30 September 2017
Teal Group’s overall, cumulative forecasts indicate the military electronics market available to U.S. manufacturers will continue to rise slowly, while platform hardware procurements will decline. The shrinkage of new-platform hardware procurements began as long ago as the 1990s (remember the Cold War? The Peace Dividend? Backfire bombers, SS-20 MIRVs and Nuclear Winter?), and has shrunk again more recently after a hardware procurement surge for Iraq and Afghanistan war buys and then after-action refits (ground systems, especially, such as armored vehicles, MRAPS, base security, etc.).
The lull in new armor, ship, and aircraft buys may continue through this decade, as the Trump administration has not yet realized many of its campaign promises. In any case, increased defense budgets will likely still mean more upgrades before substantially increased new procurement programs. Recently, only the massively over-budget (and more delayed every year) Joint Strike Fighter (JSF) continues to lend health – or at least government money – to a weakened traditional defense industry, with nearly all other combat aircraft production for the U.S. ended. Naval ship and submarine builds continue at a slow pace, with even the Littoral Combat Ship (LCS) program now further truncated and new hulls kicked down the road for yet another “new concept” idea. Many new ground vehicle procurement programs, already stretched out post-Afghanistan, will see indefinite delays.
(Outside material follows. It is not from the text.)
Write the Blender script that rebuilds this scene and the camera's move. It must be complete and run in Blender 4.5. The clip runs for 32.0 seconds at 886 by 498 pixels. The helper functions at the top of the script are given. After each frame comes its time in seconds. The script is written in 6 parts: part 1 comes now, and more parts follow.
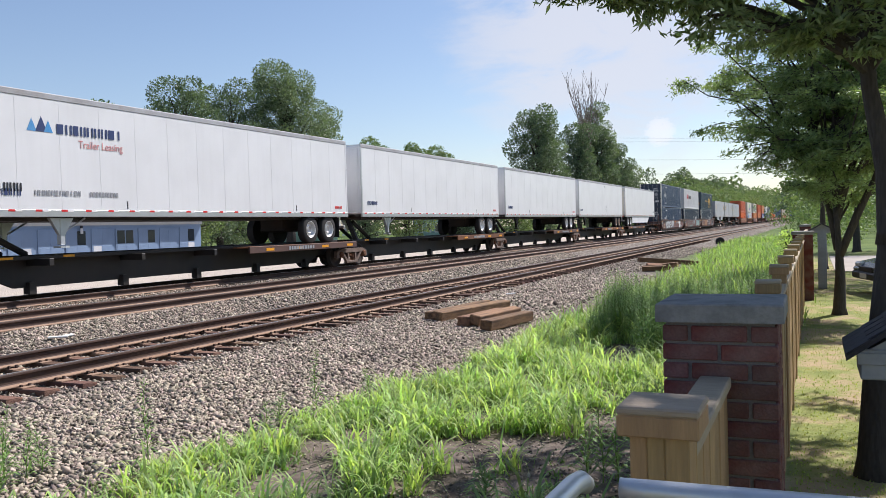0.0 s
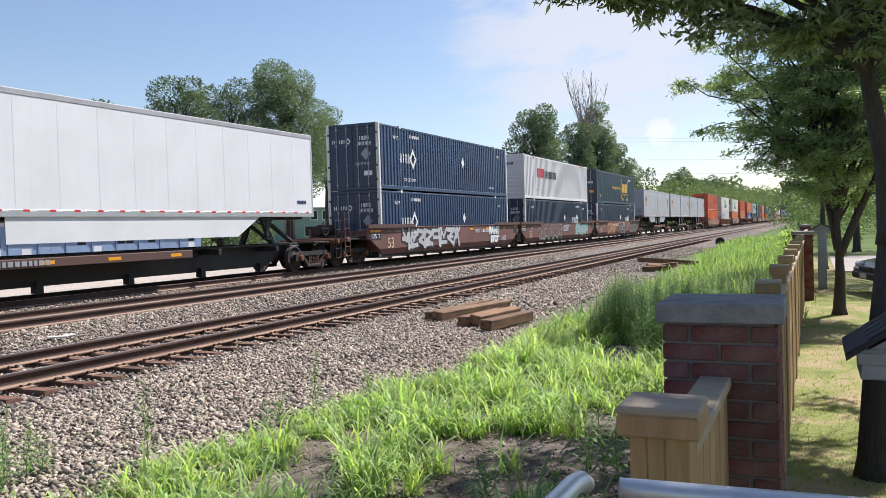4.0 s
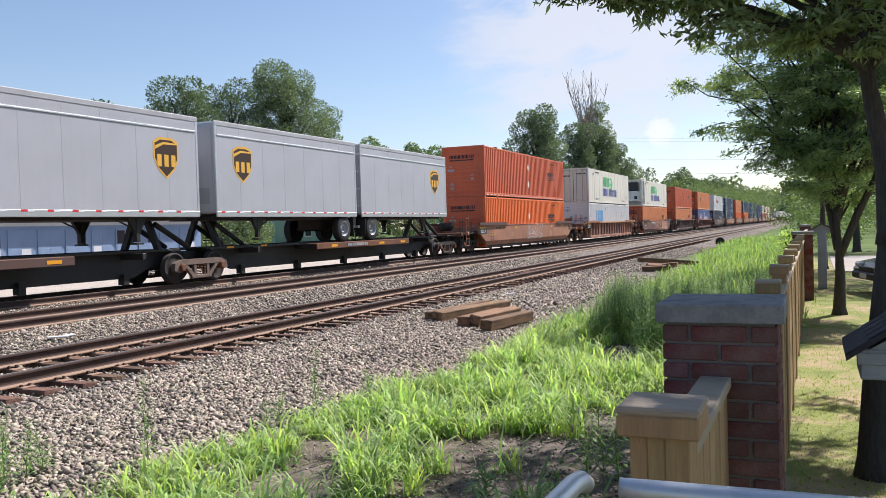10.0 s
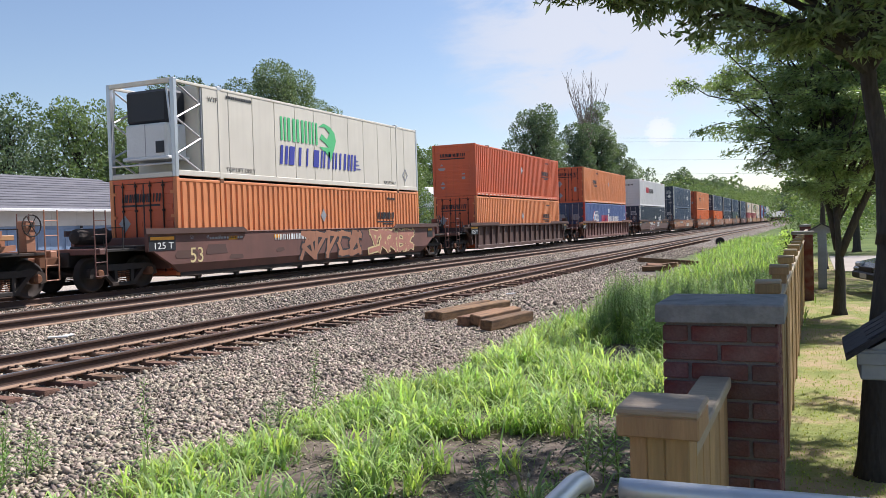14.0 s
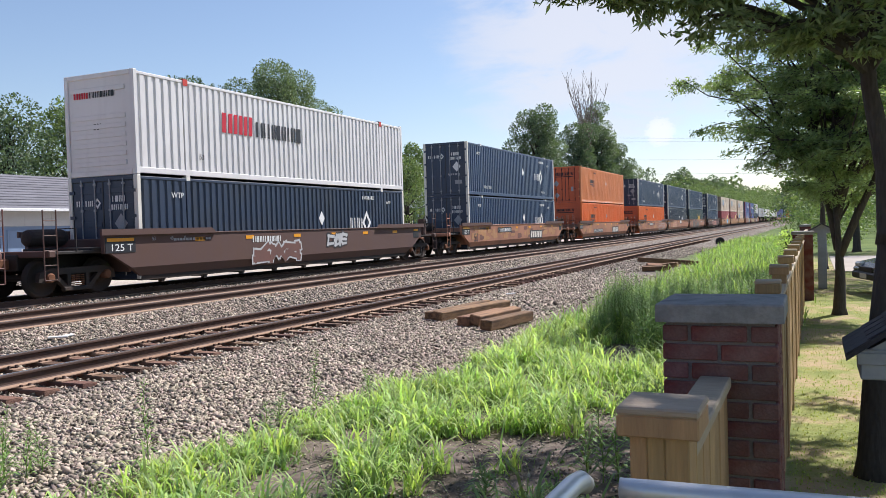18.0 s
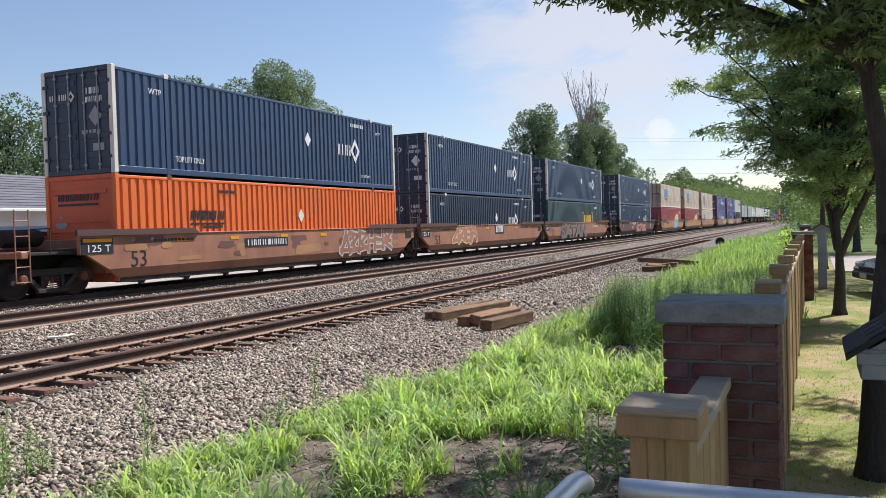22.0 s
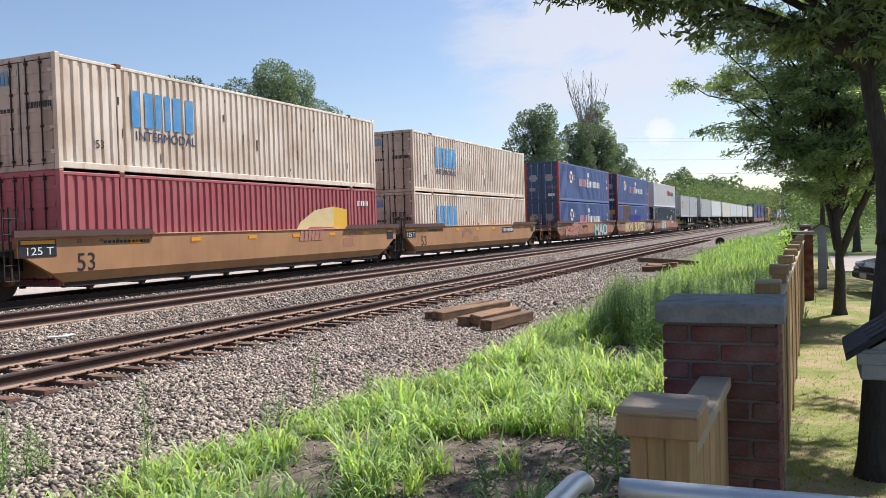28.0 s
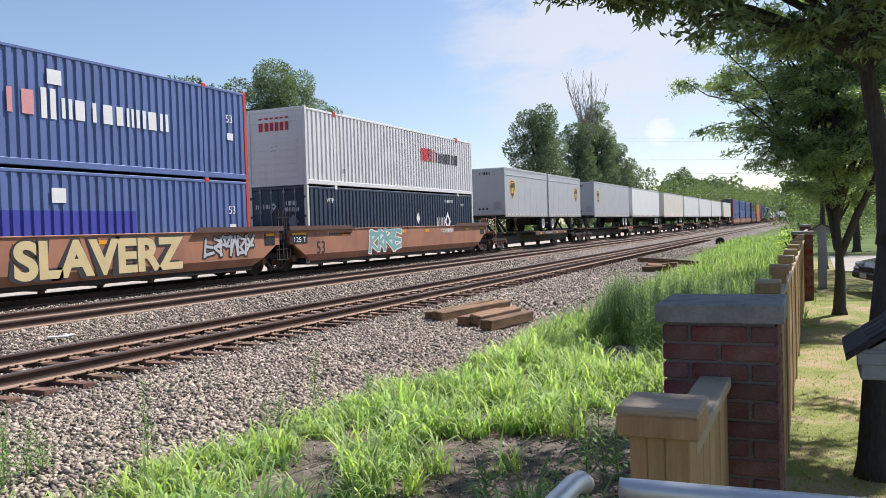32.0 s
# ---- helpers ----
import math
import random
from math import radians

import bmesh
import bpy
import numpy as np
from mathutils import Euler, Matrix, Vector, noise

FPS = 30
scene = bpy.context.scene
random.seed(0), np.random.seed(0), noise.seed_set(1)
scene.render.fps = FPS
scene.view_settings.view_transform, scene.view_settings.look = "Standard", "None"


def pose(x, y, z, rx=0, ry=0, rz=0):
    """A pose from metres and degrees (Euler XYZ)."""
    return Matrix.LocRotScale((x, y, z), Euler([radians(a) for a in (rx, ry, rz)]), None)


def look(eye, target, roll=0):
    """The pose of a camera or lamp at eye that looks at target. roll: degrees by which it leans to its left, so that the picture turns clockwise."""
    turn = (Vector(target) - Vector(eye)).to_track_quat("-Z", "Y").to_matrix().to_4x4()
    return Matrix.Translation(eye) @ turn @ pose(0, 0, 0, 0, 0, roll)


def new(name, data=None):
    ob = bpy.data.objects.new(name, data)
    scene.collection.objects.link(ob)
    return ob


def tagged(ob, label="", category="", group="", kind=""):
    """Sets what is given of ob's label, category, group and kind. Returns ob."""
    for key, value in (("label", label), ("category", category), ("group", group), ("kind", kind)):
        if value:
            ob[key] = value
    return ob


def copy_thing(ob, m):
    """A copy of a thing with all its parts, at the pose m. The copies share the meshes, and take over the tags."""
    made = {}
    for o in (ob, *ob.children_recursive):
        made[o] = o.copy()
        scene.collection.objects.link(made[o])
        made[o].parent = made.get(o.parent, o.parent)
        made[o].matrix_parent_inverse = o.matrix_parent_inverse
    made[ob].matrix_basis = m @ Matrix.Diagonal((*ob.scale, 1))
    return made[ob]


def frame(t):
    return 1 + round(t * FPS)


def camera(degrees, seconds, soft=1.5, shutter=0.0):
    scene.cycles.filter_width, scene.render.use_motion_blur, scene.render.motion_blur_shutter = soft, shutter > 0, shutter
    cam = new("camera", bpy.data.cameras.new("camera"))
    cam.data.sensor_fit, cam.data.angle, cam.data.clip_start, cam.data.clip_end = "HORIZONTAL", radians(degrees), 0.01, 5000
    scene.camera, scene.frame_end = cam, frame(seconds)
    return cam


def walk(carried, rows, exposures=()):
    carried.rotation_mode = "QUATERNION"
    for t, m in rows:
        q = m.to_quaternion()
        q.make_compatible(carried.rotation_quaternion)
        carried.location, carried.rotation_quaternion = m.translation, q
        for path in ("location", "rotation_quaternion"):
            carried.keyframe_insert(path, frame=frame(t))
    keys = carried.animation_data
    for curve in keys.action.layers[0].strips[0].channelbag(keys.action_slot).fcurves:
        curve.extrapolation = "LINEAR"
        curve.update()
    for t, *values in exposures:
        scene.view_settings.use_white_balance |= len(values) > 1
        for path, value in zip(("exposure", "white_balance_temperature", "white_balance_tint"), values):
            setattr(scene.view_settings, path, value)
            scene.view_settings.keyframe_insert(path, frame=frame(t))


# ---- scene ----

However, electronics funding will likely not decrease at all, and our cumulative funding forecast shows slow growth every year for nearly a decade, for several reasons. Five-year funding plans in recent budgets have continued substantial electronics increases. The April 2013 DoD budget cut a number of small electronics programs, but by the FY15 budget released in March 2014, most major and moderate electronics programs – even new and previously uncertain programs such as the U.S. Air Force finally beginning legacy fighter EW upgrades – survived with full funding. The FY16 and FY17 budgets continued most electronics programs as is.